→ Stated problem: Extract each line holding the word "that" from the entries.

→ Data:
=-=-=-=-=
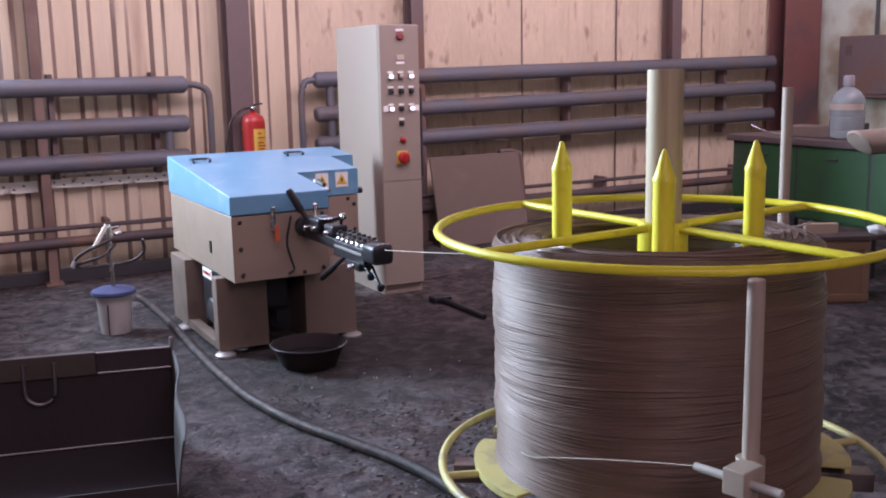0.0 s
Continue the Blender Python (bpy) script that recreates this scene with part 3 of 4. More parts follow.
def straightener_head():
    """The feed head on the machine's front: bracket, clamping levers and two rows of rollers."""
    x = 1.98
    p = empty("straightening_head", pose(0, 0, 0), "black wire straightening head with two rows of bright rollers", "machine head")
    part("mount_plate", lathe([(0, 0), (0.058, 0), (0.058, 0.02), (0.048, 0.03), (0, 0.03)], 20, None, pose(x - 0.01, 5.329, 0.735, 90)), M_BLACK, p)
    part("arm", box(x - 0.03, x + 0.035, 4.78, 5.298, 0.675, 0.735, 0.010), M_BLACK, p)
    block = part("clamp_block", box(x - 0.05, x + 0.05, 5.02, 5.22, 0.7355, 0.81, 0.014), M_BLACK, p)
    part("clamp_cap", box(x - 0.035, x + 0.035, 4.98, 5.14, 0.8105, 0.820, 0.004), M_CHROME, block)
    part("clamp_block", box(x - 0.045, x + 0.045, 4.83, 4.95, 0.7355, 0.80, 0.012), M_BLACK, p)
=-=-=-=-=
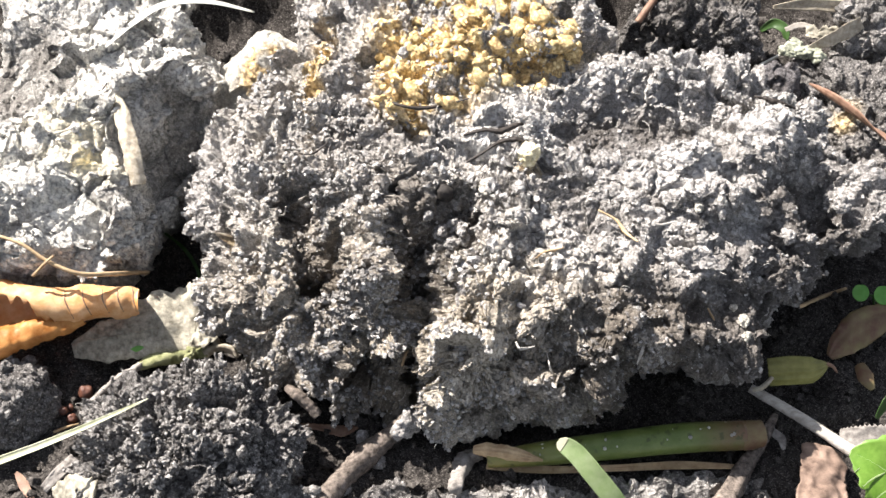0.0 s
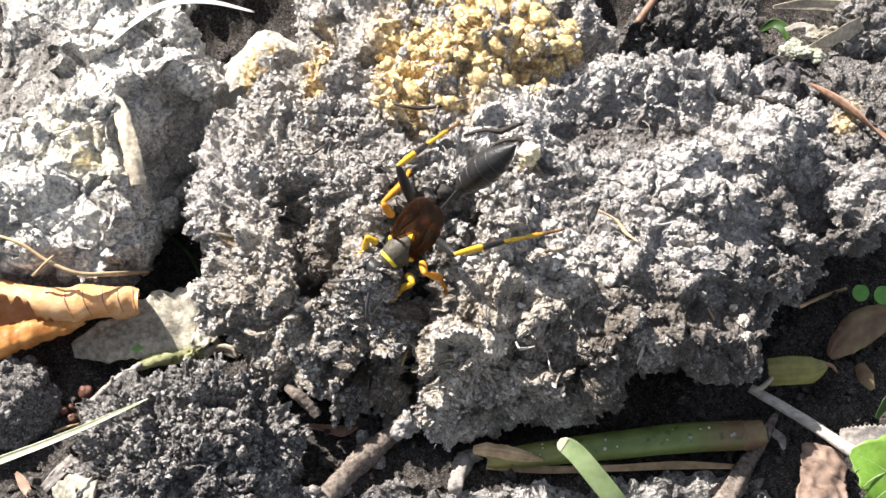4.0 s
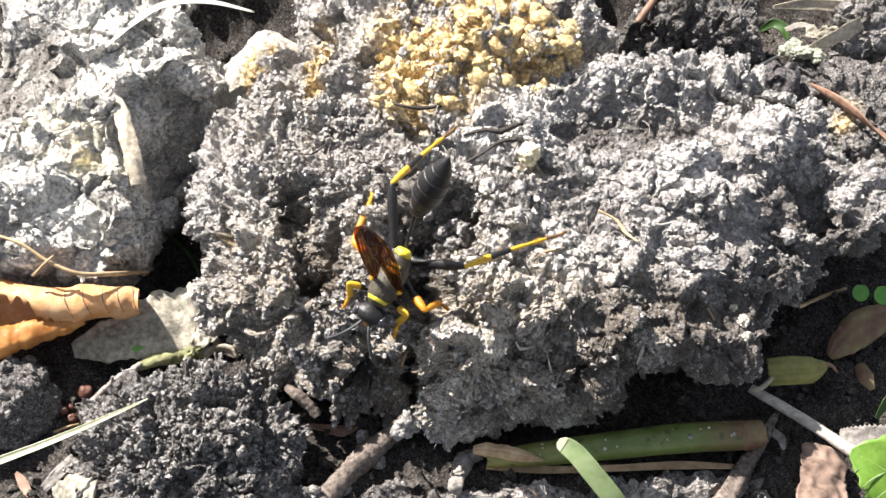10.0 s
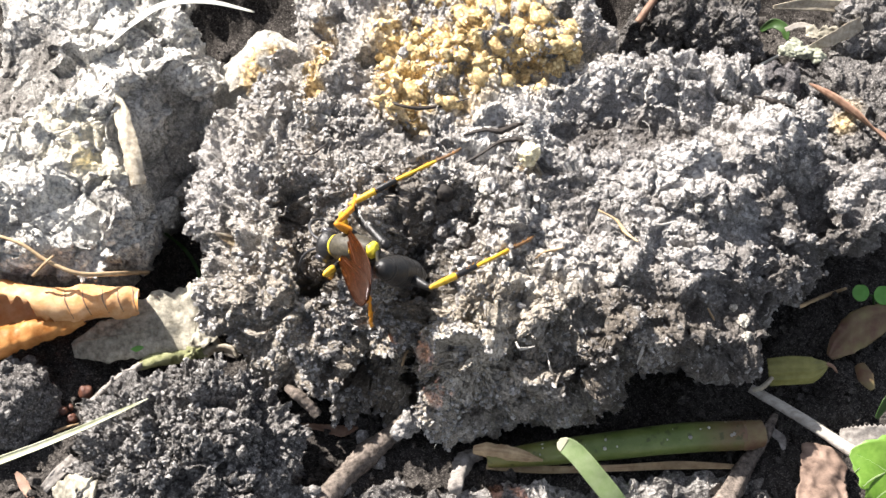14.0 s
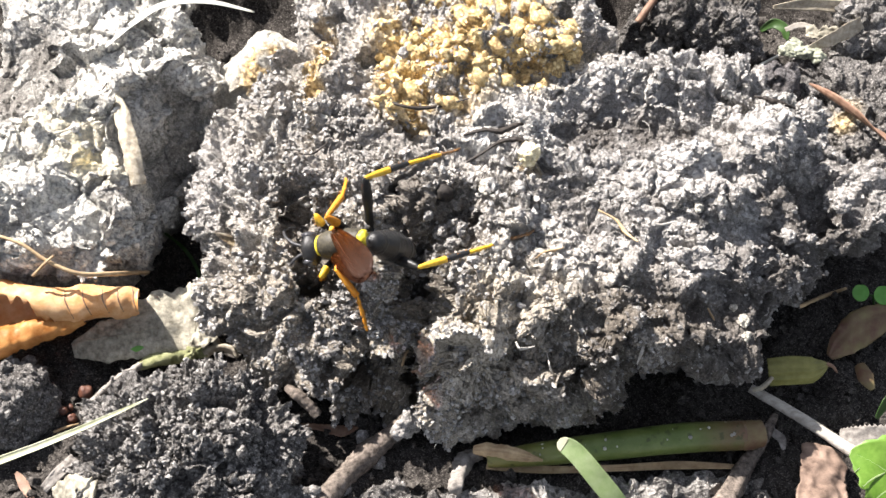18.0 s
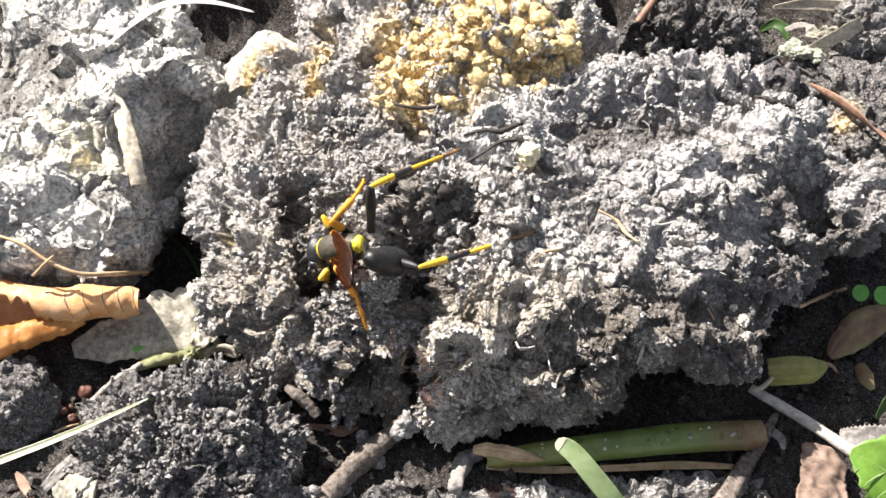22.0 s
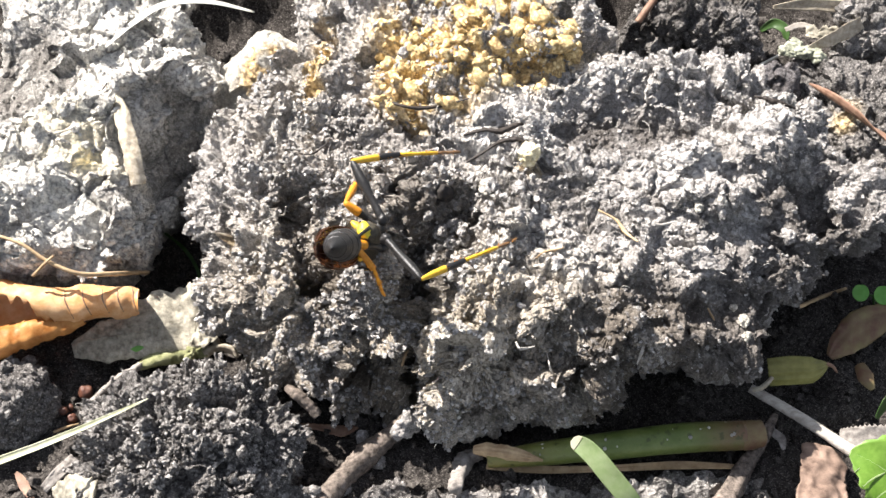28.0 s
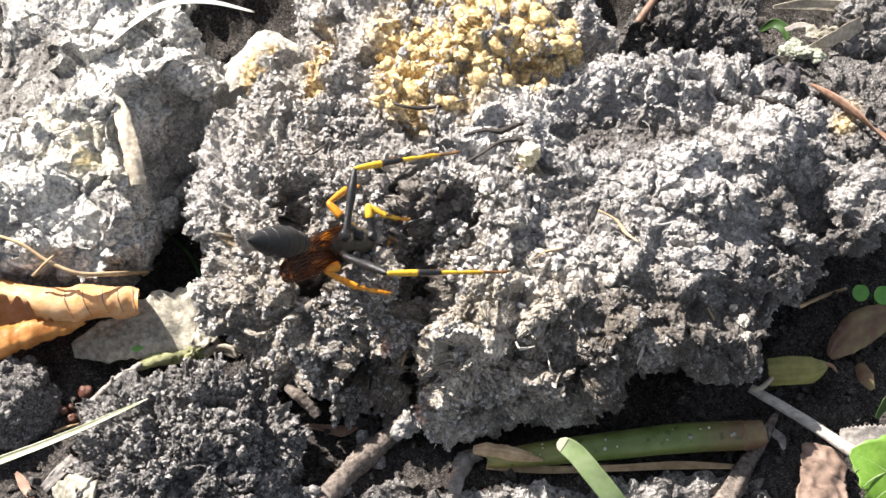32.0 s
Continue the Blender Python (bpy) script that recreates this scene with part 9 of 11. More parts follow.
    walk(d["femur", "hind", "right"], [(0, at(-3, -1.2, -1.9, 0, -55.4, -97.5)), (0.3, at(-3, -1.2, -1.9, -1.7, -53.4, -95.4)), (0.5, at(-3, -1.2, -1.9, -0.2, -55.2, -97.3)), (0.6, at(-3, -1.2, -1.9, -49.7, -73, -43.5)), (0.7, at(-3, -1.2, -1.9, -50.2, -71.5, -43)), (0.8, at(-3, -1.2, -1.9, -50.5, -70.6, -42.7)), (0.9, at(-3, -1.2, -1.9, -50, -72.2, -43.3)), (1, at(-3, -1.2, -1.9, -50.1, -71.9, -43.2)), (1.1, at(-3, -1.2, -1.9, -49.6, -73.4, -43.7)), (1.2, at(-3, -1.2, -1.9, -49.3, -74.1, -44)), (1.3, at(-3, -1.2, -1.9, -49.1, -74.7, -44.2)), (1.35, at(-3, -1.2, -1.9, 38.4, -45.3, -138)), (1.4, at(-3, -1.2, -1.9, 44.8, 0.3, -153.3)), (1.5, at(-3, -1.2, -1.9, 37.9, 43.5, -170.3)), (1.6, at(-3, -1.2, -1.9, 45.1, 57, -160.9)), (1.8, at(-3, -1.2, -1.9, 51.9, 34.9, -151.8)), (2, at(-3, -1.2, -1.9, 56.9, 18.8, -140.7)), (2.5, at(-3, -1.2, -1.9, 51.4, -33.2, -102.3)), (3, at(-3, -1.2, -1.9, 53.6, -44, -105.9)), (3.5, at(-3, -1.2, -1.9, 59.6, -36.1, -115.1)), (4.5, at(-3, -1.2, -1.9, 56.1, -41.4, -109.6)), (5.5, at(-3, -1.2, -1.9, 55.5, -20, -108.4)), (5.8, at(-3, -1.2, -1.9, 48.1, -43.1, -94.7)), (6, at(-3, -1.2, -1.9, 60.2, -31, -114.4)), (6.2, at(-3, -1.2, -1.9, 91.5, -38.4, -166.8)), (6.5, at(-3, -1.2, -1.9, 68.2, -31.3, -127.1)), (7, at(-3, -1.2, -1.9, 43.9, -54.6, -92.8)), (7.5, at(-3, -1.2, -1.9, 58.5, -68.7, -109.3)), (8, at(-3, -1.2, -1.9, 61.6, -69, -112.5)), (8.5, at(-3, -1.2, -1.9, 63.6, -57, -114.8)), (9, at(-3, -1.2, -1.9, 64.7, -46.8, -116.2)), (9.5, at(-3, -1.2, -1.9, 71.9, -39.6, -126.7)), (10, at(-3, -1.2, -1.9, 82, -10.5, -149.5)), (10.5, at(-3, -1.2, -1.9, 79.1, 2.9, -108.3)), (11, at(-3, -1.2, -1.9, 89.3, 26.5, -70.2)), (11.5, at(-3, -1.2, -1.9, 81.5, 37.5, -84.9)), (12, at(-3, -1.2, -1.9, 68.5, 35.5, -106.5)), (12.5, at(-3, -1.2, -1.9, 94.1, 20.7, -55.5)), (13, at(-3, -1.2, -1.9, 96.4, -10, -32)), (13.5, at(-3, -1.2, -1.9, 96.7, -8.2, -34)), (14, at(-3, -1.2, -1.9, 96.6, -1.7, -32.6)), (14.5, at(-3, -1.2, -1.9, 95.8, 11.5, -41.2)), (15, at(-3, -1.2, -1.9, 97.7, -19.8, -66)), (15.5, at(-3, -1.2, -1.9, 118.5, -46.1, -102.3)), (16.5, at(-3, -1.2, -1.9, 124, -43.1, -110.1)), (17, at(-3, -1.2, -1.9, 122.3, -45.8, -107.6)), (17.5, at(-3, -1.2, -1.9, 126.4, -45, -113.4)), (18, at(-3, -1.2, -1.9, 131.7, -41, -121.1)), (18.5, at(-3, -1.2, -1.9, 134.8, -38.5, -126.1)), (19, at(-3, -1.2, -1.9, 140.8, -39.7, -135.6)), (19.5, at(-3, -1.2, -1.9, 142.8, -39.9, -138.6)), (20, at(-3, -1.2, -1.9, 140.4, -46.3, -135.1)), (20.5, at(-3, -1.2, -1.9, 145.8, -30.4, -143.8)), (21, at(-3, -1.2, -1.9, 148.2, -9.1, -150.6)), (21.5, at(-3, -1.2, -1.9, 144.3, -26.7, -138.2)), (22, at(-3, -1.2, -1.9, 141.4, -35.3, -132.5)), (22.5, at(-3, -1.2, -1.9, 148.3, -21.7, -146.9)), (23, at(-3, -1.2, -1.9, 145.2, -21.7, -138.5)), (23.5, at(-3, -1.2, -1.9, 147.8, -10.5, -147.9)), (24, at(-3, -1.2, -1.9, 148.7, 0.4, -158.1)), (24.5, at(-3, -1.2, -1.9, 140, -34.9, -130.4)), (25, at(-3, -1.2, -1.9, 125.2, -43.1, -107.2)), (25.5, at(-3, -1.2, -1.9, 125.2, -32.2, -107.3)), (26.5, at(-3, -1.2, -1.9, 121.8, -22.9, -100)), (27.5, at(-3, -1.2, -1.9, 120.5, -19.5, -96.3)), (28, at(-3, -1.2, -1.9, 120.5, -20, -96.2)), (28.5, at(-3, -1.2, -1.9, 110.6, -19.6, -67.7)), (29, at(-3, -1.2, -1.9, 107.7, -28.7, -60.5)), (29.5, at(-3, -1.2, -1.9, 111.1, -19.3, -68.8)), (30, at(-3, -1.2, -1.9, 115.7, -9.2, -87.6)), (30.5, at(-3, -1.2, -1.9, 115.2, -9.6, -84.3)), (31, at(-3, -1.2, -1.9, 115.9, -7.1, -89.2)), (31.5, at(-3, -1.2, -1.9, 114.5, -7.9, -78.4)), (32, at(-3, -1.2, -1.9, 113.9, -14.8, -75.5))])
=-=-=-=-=
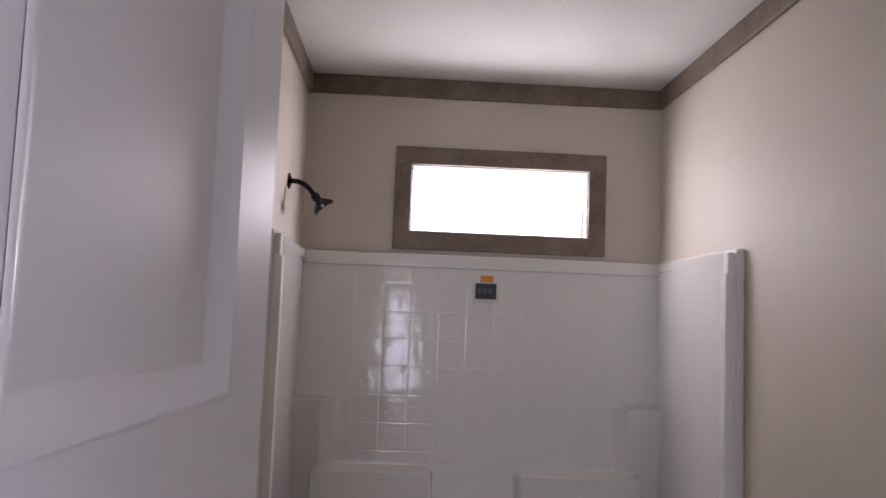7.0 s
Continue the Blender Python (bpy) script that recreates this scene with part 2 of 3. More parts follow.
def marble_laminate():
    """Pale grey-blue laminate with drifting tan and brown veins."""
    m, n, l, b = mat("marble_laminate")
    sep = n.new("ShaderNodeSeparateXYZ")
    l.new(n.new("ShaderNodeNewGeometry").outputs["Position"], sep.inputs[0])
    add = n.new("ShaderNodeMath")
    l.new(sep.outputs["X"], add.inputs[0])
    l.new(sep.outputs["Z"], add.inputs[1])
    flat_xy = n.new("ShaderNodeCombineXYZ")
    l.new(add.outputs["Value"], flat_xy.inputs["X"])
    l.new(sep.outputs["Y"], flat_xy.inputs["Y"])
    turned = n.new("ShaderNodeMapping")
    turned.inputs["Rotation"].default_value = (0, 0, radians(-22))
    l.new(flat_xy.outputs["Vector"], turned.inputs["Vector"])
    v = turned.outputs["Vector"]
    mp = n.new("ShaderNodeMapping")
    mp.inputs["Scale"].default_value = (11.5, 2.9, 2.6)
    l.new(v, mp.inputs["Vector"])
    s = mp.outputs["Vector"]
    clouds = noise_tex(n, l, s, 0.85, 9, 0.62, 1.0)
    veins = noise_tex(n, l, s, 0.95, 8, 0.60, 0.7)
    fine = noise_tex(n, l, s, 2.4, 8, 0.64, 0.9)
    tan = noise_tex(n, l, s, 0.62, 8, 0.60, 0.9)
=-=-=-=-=
→ In response:
Continue the Blender Python (bpy) script that recreates this scene with part 3 of 4. More parts follow.
Continue the Blender Python (bpy) script that recreates this scene with part 9 of 11. More parts follow.
Continue the Blender Python (bpy) script that recreates this scene with part 2 of 3. More parts follow.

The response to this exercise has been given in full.